◆ Records with scene code ◆
###
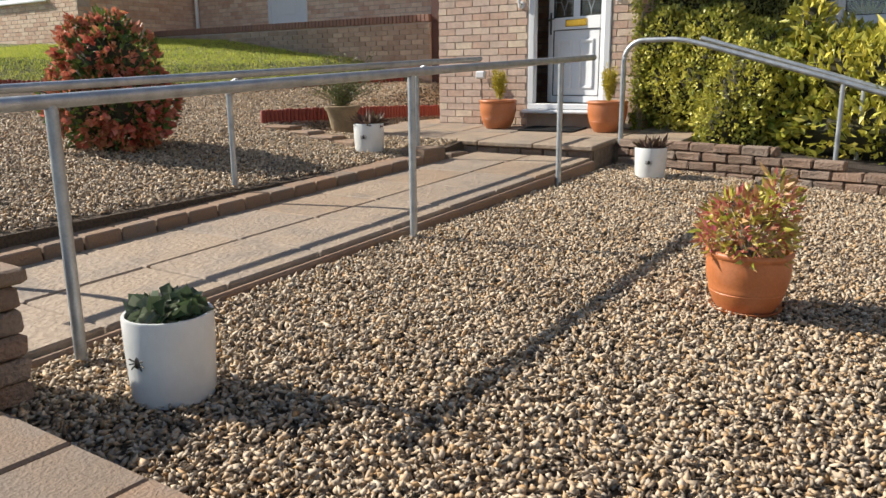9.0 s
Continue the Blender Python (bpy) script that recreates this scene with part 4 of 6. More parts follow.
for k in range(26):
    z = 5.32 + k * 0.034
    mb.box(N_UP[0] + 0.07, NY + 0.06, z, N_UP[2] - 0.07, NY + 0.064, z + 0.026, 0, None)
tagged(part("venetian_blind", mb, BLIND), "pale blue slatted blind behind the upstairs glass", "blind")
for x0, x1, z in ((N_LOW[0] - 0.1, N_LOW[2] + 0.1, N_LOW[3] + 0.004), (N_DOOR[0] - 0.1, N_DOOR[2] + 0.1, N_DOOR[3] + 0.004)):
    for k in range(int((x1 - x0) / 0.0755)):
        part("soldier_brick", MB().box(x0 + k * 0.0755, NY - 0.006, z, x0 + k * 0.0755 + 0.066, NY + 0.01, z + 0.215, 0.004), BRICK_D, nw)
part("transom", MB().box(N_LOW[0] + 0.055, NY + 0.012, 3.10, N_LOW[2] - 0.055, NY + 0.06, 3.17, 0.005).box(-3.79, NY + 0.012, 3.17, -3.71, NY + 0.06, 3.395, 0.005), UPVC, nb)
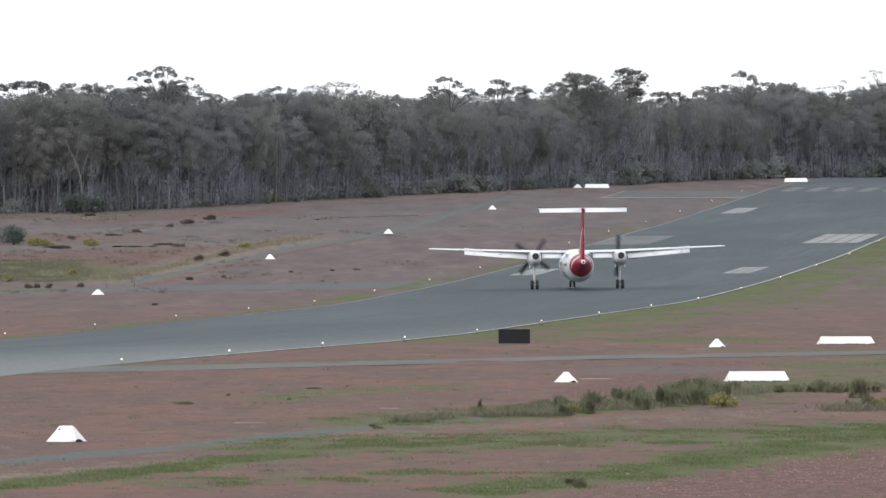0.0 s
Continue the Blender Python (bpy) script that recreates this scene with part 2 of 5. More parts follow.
###
◆ WRITTEN TASK ◆
Quote the data above in full, leaving out the pictures it holds.

◆ COMPLETE OUTPUT ◆
9.0 s
Continue the Blender Python (bpy) script that recreates this scene with part 4 of 6. More parts follow.
for k in range(26):
    z = 5.32 + k * 0.034
    mb.box(N_UP[0] + 0.07, NY + 0.06, z, N_UP[2] - 0.07, NY + 0.064, z + 0.026, 0, None)
tagged(part("venetian_blind", mb, BLIND), "pale blue slatted blind behind the upstairs glass", "blind")
for x0, x1, z in ((N_LOW[0] - 0.1, N_LOW[2] + 0.1, N_LOW[3] + 0.004), (N_DOOR[0] - 0.1, N_DOOR[2] + 0.1, N_DOOR[3] + 0.004)):
    for k in range(int((x1 - x0) / 0.0755)):
        part("soldier_brick", MB().box(x0 + k * 0.0755, NY - 0.006, z, x0 + k * 0.0755 + 0.066, NY + 0.01, z + 0.215, 0.004), BRICK_D, nw)
part("transom", MB().box(N_LOW[0] + 0.055, NY + 0.012, 3.10, N_LOW[2] - 0.055, NY + 0.06, 3.17, 0.005).box(-3.79, NY + 0.012, 3.17, -3.71, NY + 0.06, 3.395, 0.005), UPVC, nb)
0.0 s
Continue the Blender Python (bpy) script that recreates this scene with part 2 of 5. More parts follow.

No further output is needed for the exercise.